__The problem__: Make an exact copy of all the data.

Data listing:
>>
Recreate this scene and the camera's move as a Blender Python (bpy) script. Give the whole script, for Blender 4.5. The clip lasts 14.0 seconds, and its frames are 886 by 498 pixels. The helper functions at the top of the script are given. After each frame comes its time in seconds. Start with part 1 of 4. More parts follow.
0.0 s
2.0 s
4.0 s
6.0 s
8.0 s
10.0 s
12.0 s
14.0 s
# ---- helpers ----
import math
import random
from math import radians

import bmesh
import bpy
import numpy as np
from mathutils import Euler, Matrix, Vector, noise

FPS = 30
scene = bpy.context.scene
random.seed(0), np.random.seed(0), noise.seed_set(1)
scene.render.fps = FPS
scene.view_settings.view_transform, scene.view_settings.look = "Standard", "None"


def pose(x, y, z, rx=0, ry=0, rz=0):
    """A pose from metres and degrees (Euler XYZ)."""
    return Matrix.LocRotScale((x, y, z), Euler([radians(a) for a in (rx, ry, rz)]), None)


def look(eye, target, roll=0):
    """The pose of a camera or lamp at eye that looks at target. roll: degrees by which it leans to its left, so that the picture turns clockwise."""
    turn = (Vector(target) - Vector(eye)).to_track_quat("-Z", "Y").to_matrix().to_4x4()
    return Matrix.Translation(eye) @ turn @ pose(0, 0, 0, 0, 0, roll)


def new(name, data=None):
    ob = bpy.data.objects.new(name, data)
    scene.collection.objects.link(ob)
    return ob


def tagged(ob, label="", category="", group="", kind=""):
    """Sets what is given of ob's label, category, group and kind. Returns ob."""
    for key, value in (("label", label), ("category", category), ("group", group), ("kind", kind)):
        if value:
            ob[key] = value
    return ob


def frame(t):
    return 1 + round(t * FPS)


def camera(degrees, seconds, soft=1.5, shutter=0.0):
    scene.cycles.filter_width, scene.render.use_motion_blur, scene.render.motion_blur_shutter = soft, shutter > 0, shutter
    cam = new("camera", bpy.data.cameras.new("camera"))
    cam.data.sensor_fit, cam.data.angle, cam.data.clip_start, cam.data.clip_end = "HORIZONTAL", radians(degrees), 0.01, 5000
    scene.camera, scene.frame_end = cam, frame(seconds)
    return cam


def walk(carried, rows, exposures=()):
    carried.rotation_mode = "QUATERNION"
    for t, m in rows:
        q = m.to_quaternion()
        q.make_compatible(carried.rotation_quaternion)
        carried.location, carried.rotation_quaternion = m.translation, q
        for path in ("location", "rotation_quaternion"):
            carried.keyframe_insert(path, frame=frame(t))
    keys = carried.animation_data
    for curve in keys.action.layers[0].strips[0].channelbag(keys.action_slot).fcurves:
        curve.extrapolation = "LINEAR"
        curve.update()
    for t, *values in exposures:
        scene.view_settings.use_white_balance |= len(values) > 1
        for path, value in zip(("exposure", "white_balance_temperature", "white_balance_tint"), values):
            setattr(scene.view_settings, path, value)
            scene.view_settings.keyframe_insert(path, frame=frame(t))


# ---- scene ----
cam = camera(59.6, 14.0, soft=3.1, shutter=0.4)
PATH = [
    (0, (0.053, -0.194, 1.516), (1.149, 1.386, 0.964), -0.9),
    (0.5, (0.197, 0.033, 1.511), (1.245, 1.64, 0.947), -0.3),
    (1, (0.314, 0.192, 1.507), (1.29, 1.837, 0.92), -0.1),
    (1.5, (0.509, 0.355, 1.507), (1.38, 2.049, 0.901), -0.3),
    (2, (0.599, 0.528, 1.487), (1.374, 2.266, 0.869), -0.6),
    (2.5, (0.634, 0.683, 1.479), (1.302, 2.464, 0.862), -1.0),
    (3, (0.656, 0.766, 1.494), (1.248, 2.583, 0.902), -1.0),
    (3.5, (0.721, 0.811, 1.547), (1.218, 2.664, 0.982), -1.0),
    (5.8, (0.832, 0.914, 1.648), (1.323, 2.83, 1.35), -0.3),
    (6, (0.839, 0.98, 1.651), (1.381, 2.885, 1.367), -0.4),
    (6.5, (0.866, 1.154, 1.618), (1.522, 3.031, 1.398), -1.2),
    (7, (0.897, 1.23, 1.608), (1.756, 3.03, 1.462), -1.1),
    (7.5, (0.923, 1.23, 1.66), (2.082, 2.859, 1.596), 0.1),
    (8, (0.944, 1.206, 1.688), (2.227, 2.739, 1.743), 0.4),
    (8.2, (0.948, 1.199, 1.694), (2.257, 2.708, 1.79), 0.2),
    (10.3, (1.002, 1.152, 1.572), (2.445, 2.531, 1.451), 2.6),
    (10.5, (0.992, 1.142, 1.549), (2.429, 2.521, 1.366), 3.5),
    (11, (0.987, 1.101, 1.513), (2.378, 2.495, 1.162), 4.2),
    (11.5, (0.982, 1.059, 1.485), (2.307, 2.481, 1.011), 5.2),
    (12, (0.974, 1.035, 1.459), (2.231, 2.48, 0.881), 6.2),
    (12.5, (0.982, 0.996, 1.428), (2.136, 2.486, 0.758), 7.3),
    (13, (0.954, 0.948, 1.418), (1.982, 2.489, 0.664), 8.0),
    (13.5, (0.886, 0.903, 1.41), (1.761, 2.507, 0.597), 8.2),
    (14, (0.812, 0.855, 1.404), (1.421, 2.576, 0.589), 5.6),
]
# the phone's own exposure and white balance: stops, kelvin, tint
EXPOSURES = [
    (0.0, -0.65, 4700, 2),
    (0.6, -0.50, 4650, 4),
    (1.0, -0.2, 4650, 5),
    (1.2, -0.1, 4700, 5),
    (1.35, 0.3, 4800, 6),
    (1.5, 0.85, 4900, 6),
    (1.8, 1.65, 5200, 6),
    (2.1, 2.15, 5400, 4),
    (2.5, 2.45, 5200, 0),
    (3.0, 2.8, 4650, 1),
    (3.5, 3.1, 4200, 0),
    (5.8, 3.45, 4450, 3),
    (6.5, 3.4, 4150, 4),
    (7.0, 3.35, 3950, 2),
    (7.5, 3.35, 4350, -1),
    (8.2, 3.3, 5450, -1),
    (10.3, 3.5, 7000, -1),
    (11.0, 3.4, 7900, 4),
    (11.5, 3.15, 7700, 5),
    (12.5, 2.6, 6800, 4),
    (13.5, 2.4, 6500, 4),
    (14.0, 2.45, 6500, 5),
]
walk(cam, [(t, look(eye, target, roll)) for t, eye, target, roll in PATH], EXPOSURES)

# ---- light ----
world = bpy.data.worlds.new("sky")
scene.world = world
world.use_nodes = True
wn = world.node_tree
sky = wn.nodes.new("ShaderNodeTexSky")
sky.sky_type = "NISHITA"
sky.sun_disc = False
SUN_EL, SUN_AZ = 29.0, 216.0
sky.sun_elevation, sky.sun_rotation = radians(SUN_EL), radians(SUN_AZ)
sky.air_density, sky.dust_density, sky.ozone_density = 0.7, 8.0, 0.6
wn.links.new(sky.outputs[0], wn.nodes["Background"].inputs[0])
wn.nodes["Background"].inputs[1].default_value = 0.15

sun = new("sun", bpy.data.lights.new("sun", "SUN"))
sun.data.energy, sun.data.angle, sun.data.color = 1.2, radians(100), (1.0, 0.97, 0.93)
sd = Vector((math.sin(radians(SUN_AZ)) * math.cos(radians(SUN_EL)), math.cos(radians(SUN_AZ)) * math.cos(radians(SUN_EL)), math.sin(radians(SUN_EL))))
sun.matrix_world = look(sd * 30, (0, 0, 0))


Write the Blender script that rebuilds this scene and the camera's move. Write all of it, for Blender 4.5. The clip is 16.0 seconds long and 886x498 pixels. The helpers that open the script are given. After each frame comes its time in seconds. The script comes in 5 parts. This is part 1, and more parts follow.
<<
__Result below__:
Recreate this scene and the camera's move as a Blender Python (bpy) script. Give the whole script, for Blender 4.5. The clip lasts 14.0 seconds, and its frames are 886 by 498 pixels. The helper functions at the top of the script are given. After each frame comes its time in seconds. Start with part 1 of 4. More parts follow.
0.0 s
2.0 s
4.0 s
6.0 s
8.0 s
10.0 s
12.0 s
14.0 s
# ---- helpers ----
import math
import random
from math import radians

import bmesh
import bpy
import numpy as np
from mathutils import Euler, Matrix, Vector, noise

FPS = 30
scene = bpy.context.scene
random.seed(0), np.random.seed(0), noise.seed_set(1)
scene.render.fps = FPS
scene.view_settings.view_transform, scene.view_settings.look = "Standard", "None"


def pose(x, y, z, rx=0, ry=0, rz=0):
    """A pose from metres and degrees (Euler XYZ)."""
    return Matrix.LocRotScale((x, y, z), Euler([radians(a) for a in (rx, ry, rz)]), None)


def look(eye, target, roll=0):
    """The pose of a camera or lamp at eye that looks at target. roll: degrees by which it leans to its left, so that the picture turns clockwise."""
    turn = (Vector(target) - Vector(eye)).to_track_quat("-Z", "Y").to_matrix().to_4x4()
    return Matrix.Translation(eye) @ turn @ pose(0, 0, 0, 0, 0, roll)


def new(name, data=None):
    ob = bpy.data.objects.new(name, data)
    scene.collection.objects.link(ob)
    return ob


def tagged(ob, label="", category="", group="", kind=""):
    """Sets what is given of ob's label, category, group and kind. Returns ob."""
    for key, value in (("label", label), ("category", category), ("group", group), ("kind", kind)):
        if value:
            ob[key] = value
    return ob


def frame(t):
    return 1 + round(t * FPS)


def camera(degrees, seconds, soft=1.5, shutter=0.0):
    scene.cycles.filter_width, scene.render.use_motion_blur, scene.render.motion_blur_shutter = soft, shutter > 0, shutter
    cam = new("camera", bpy.data.cameras.new("camera"))
    cam.data.sensor_fit, cam.data.angle, cam.data.clip_start, cam.data.clip_end = "HORIZONTAL", radians(degrees), 0.01, 5000
    scene.camera, scene.frame_end = cam, frame(seconds)
    return cam


def walk(carried, rows, exposures=()):
    carried.rotation_mode = "QUATERNION"
    for t, m in rows:
        q = m.to_quaternion()
        q.make_compatible(carried.rotation_quaternion)
        carried.location, carried.rotation_quaternion = m.translation, q
        for path in ("location", "rotation_quaternion"):
            carried.keyframe_insert(path, frame=frame(t))
    keys = carried.animation_data
    for curve in keys.action.layers[0].strips[0].channelbag(keys.action_slot).fcurves:
        curve.extrapolation = "LINEAR"
        curve.update()
    for t, *values in exposures:
        scene.view_settings.use_white_balance |= len(values) > 1
        for path, value in zip(("exposure", "white_balance_temperature", "white_balance_tint"), values):
            setattr(scene.view_settings, path, value)
            scene.view_settings.keyframe_insert(path, frame=frame(t))


# ---- scene ----
cam = camera(59.6, 14.0, soft=3.1, shutter=0.4)
PATH = [
    (0, (0.053, -0.194, 1.516), (1.149, 1.386, 0.964), -0.9),
    (0.5, (0.197, 0.033, 1.511), (1.245, 1.64, 0.947), -0.3),
    (1, (0.314, 0.192, 1.507), (1.29, 1.837, 0.92), -0.1),
    (1.5, (0.509, 0.355, 1.507), (1.38, 2.049, 0.901), -0.3),
    (2, (0.599, 0.528, 1.487), (1.374, 2.266, 0.869), -0.6),
    (2.5, (0.634, 0.683, 1.479), (1.302, 2.464, 0.862), -1.0),
    (3, (0.656, 0.766, 1.494), (1.248, 2.583, 0.902), -1.0),
    (3.5, (0.721, 0.811, 1.547), (1.218, 2.664, 0.982), -1.0),
    (5.8, (0.832, 0.914, 1.648), (1.323, 2.83, 1.35), -0.3),
    (6, (0.839, 0.98, 1.651), (1.381, 2.885, 1.367), -0.4),
    (6.5, (0.866, 1.154, 1.618), (1.522, 3.031, 1.398), -1.2),
    (7, (0.897, 1.23, 1.608), (1.756, 3.03, 1.462), -1.1),
    (7.5, (0.923, 1.23, 1.66), (2.082, 2.859, 1.596), 0.1),
    (8, (0.944, 1.206, 1.688), (2.227, 2.739, 1.743), 0.4),
    (8.2, (0.948, 1.199, 1.694), (2.257, 2.708, 1.79), 0.2),
    (10.3, (1.002, 1.152, 1.572), (2.445, 2.531, 1.451), 2.6),
    (10.5, (0.992, 1.142, 1.549), (2.429, 2.521, 1.366), 3.5),
    (11, (0.987, 1.101, 1.513), (2.378, 2.495, 1.162), 4.2),
    (11.5, (0.982, 1.059, 1.485), (2.307, 2.481, 1.011), 5.2),
    (12, (0.974, 1.035, 1.459), (2.231, 2.48, 0.881), 6.2),
    (12.5, (0.982, 0.996, 1.428), (2.136, 2.486, 0.758), 7.3),
    (13, (0.954, 0.948, 1.418), (1.982, 2.489, 0.664), 8.0),
    (13.5, (0.886, 0.903, 1.41), (1.761, 2.507, 0.597), 8.2),
    (14, (0.812, 0.855, 1.404), (1.421, 2.576, 0.589), 5.6),
]
# the phone's own exposure and white balance: stops, kelvin, tint
EXPOSURES = [
    (0.0, -0.65, 4700, 2),
    (0.6, -0.50, 4650, 4),
    (1.0, -0.2, 4650, 5),
    (1.2, -0.1, 4700, 5),
    (1.35, 0.3, 4800, 6),
    (1.5, 0.85, 4900, 6),
    (1.8, 1.65, 5200, 6),
    (2.1, 2.15, 5400, 4),
    (2.5, 2.45, 5200, 0),
    (3.0, 2.8, 4650, 1),
    (3.5, 3.1, 4200, 0),
    (5.8, 3.45, 4450, 3),
    (6.5, 3.4, 4150, 4),
    (7.0, 3.35, 3950, 2),
    (7.5, 3.35, 4350, -1),
    (8.2, 3.3, 5450, -1),
    (10.3, 3.5, 7000, -1),
    (11.0, 3.4, 7900, 4),
    (11.5, 3.15, 7700, 5),
    (12.5, 2.6, 6800, 4),
    (13.5, 2.4, 6500, 4),
    (14.0, 2.45, 6500, 5),
]
walk(cam, [(t, look(eye, target, roll)) for t, eye, target, roll in PATH], EXPOSURES)

# ---- light ----
world = bpy.data.worlds.new("sky")
scene.world = world
world.use_nodes = True
wn = world.node_tree
sky = wn.nodes.new("ShaderNodeTexSky")
sky.sky_type = "NISHITA"
sky.sun_disc = False
SUN_EL, SUN_AZ = 29.0, 216.0
sky.sun_elevation, sky.sun_rotation = radians(SUN_EL), radians(SUN_AZ)
sky.air_density, sky.dust_density, sky.ozone_density = 0.7, 8.0, 0.6
wn.links.new(sky.outputs[0], wn.nodes["Background"].inputs[0])
wn.nodes["Background"].inputs[1].default_value = 0.15

sun = new("sun", bpy.data.lights.new("sun", "SUN"))
sun.data.energy, sun.data.angle, sun.data.color = 1.2, radians(100), (1.0, 0.97, 0.93)
sd = Vector((math.sin(radians(SUN_AZ)) * math.cos(radians(SUN_EL)), math.cos(radians(SUN_AZ)) * math.cos(radians(SUN_EL)), math.sin(radians(SUN_EL))))
sun.matrix_world = look(sd * 30, (0, 0, 0))


Write the Blender script that rebuilds this scene and the camera's move. Write all of it, for Blender 4.5. The clip is 16.0 seconds long and 886x498 pixels. The helpers that open the script are given. After each frame comes its time in seconds. The script comes in 5 parts. This is part 1, and more parts follow.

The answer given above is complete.